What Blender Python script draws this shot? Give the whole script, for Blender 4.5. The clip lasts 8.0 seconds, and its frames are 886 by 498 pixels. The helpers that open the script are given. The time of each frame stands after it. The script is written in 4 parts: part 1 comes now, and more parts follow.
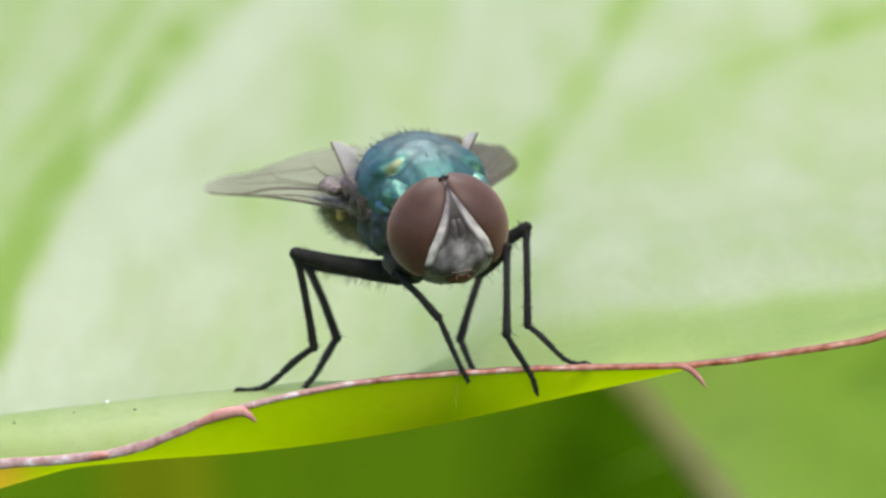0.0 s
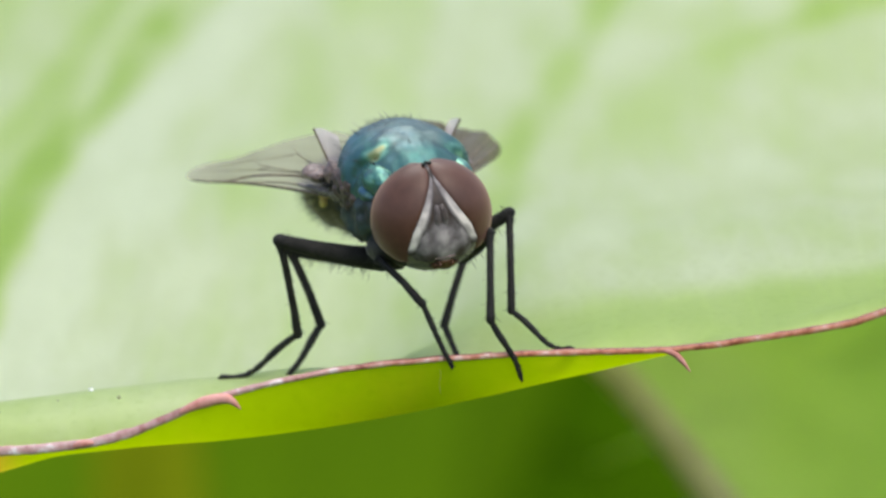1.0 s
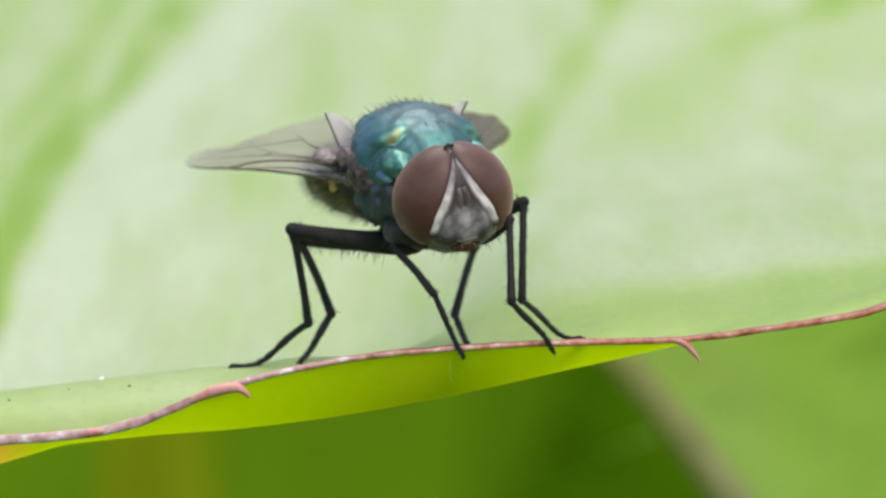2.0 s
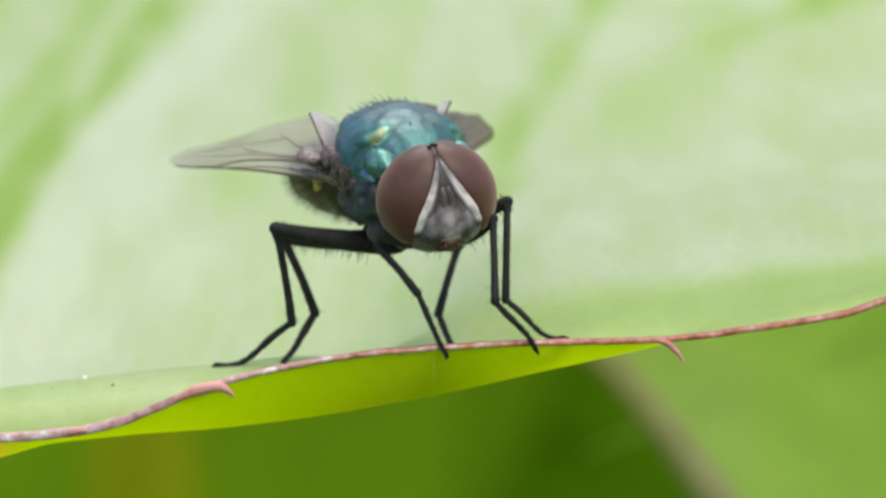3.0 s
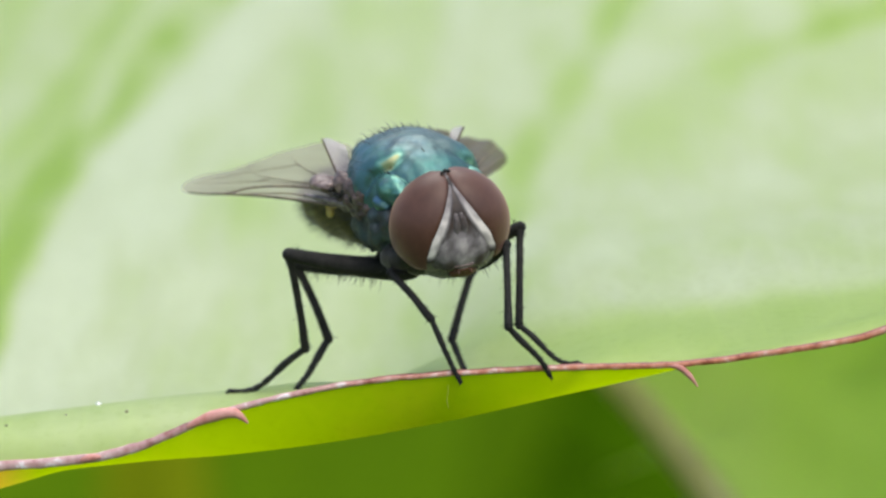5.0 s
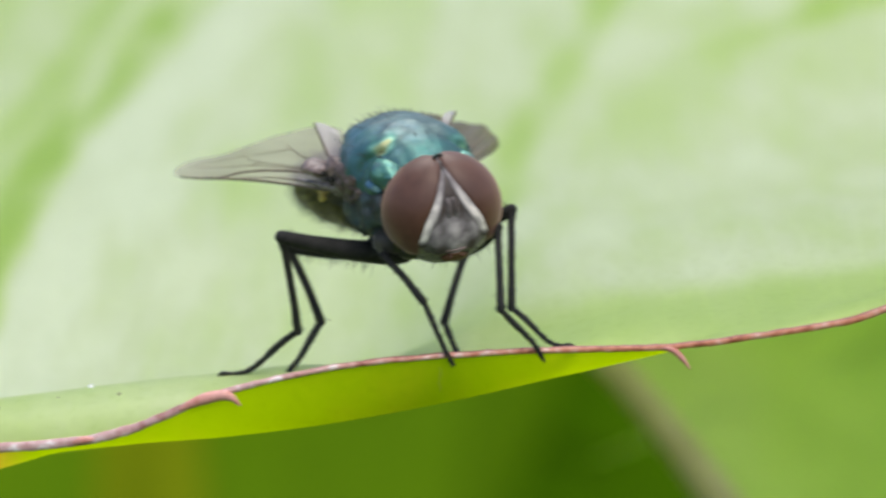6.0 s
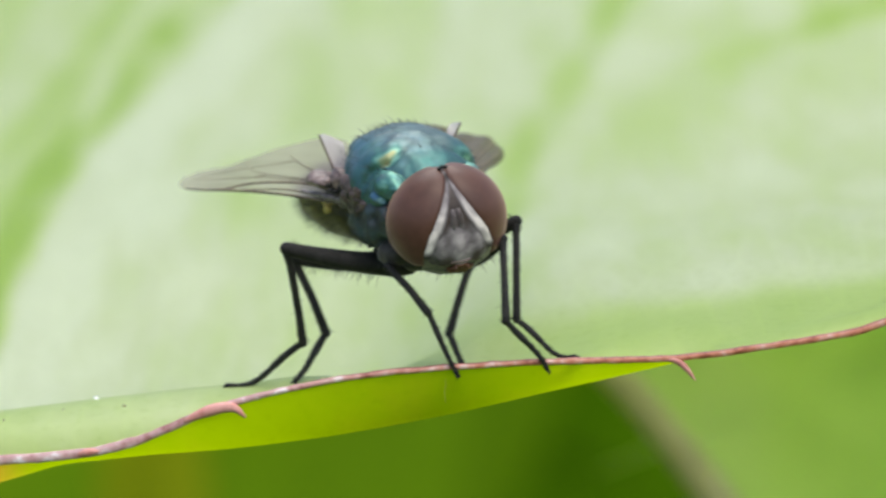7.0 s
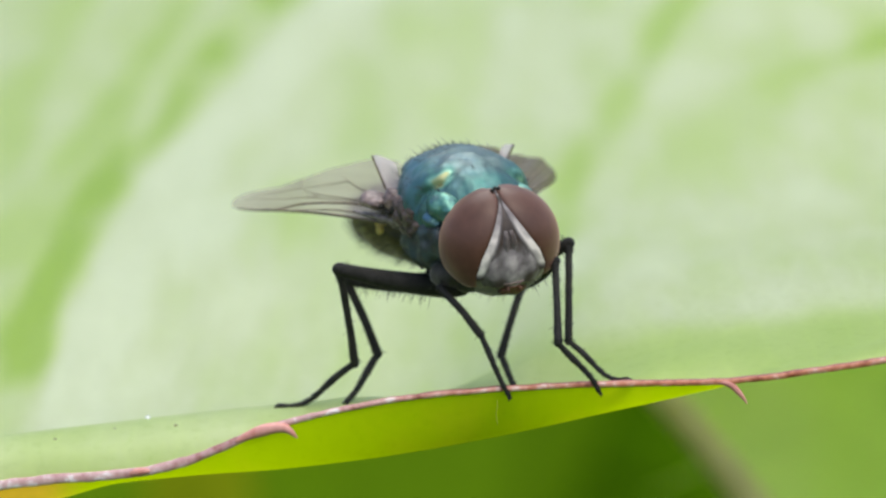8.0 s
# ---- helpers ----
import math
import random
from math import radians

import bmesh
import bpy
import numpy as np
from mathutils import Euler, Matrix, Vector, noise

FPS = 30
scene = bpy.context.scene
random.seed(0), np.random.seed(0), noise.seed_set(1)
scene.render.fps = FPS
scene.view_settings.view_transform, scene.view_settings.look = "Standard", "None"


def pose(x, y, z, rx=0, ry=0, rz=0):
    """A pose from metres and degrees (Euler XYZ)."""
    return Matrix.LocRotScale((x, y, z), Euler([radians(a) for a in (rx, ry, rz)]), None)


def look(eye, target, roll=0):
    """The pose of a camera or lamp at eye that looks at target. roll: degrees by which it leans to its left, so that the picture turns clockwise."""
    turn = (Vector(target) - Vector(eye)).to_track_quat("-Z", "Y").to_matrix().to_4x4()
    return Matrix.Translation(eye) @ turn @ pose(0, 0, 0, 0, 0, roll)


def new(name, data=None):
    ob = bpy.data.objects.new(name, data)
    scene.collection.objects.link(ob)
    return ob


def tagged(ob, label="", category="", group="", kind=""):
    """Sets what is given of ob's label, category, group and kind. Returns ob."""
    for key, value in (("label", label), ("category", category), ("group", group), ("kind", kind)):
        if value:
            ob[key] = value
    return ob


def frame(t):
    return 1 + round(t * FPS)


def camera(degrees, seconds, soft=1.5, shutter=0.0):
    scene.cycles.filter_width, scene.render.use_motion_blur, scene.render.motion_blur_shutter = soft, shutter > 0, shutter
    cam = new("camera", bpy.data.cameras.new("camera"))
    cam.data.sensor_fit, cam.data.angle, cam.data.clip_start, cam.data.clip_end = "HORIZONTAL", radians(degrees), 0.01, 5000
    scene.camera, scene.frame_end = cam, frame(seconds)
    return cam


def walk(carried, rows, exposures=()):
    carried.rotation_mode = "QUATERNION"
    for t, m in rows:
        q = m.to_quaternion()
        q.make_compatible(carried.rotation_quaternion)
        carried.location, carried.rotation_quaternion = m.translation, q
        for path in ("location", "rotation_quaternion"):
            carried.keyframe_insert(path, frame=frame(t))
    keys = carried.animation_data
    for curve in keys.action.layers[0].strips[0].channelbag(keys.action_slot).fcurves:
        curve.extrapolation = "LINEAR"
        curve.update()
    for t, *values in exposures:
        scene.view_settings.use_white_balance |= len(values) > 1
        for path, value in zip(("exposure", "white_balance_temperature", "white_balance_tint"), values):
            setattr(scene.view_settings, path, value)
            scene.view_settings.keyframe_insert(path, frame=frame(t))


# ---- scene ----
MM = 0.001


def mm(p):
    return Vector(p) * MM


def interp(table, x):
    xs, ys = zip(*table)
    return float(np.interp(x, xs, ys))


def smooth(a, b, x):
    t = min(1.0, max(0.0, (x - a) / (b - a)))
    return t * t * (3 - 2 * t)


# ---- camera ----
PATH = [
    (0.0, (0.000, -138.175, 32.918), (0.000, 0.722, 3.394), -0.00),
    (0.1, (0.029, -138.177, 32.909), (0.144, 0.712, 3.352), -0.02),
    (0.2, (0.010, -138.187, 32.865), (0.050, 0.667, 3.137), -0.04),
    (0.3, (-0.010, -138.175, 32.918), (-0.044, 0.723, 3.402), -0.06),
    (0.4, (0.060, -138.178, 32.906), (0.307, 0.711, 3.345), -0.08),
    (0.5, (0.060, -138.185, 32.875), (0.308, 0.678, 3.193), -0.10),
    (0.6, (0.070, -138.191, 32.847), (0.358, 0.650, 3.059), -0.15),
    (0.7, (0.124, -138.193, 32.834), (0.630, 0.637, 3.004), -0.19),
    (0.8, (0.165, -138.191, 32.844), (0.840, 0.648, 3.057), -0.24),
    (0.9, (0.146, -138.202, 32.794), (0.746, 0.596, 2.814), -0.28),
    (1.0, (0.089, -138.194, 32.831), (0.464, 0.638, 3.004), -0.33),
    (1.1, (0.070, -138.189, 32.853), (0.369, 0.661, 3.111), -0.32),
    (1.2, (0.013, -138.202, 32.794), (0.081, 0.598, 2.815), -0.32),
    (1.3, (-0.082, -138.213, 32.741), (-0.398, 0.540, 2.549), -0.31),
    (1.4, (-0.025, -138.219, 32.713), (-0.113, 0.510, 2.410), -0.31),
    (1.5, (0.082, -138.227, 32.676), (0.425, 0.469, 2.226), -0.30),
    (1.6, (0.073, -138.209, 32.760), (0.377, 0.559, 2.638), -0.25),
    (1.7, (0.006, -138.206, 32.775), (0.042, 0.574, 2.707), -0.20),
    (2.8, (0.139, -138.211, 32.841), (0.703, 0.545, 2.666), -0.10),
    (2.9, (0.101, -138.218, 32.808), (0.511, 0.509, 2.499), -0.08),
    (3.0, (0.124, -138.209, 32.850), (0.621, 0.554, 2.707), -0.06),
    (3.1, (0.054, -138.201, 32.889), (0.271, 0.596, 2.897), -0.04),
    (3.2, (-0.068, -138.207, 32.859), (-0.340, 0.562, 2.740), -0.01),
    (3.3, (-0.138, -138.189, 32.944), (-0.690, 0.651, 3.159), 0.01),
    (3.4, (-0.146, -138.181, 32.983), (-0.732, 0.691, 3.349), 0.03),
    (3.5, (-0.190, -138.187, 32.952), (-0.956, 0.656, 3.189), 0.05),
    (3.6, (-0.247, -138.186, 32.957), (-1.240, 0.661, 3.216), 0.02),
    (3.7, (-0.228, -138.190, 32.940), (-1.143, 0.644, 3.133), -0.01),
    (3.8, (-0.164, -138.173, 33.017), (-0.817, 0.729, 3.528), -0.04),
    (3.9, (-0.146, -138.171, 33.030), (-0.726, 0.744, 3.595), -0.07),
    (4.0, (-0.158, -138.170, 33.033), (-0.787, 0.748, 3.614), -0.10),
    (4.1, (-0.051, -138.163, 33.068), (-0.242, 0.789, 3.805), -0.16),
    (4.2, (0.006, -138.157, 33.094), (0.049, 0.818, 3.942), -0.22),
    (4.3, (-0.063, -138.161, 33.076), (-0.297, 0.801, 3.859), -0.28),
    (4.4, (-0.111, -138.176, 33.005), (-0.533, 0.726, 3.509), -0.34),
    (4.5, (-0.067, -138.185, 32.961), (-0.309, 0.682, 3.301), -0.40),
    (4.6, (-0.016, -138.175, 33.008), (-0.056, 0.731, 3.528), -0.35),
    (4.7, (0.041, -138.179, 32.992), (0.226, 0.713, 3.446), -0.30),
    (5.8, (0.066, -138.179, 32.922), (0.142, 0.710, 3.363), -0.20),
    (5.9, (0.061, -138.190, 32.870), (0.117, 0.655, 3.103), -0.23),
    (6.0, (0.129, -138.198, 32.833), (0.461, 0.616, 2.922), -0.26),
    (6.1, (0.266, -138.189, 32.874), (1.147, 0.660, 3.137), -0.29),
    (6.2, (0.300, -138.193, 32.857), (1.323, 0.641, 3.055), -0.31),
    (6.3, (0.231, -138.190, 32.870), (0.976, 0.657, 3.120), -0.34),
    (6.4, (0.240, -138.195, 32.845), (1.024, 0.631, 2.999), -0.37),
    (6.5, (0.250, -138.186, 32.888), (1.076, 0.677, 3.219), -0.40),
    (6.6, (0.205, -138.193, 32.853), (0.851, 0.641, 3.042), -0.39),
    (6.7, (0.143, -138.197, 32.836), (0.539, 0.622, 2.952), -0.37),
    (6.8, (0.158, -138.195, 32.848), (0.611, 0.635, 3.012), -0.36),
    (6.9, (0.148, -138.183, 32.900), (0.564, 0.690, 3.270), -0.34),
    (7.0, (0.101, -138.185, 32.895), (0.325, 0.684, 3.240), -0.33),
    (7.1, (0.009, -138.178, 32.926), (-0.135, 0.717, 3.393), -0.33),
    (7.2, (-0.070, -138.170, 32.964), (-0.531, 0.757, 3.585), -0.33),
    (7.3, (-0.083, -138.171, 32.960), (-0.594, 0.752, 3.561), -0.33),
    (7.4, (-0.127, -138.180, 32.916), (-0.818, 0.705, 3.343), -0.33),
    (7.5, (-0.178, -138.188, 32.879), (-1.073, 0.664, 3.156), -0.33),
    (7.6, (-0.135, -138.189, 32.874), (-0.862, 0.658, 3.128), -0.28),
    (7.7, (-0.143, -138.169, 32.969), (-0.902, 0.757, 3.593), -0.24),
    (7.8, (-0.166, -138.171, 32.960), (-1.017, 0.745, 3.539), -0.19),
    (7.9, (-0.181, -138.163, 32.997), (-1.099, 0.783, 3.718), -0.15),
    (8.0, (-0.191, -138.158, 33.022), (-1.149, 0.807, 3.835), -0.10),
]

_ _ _

* **Goal**
Will you return exactly the lines above from the one with "ob = bpy.data.objects.new(name, data)" down to the one with "shutter > 0, shutter", counting both as part of the range?

* **Reply to the exercise**
    ob = bpy.data.objects.new(name, data)
    scene.collection.objects.link(ob)
    return ob


def tagged(ob, label="", category="", group="", kind=""):
    """Sets what is given of ob's label, category, group and kind. Returns ob."""
    for key, value in (("label", label), ("category", category), ("group", group), ("kind", kind)):
        if value:
            ob[key] = value
    return ob


def frame(t):
    return 1 + round(t * FPS)


def camera(degrees, seconds, soft=1.5, shutter=0.0):
    scene.cycles.filter_width, scene.render.use_motion_blur, scene.render.motion_blur_shutter = soft, shutter > 0, shutter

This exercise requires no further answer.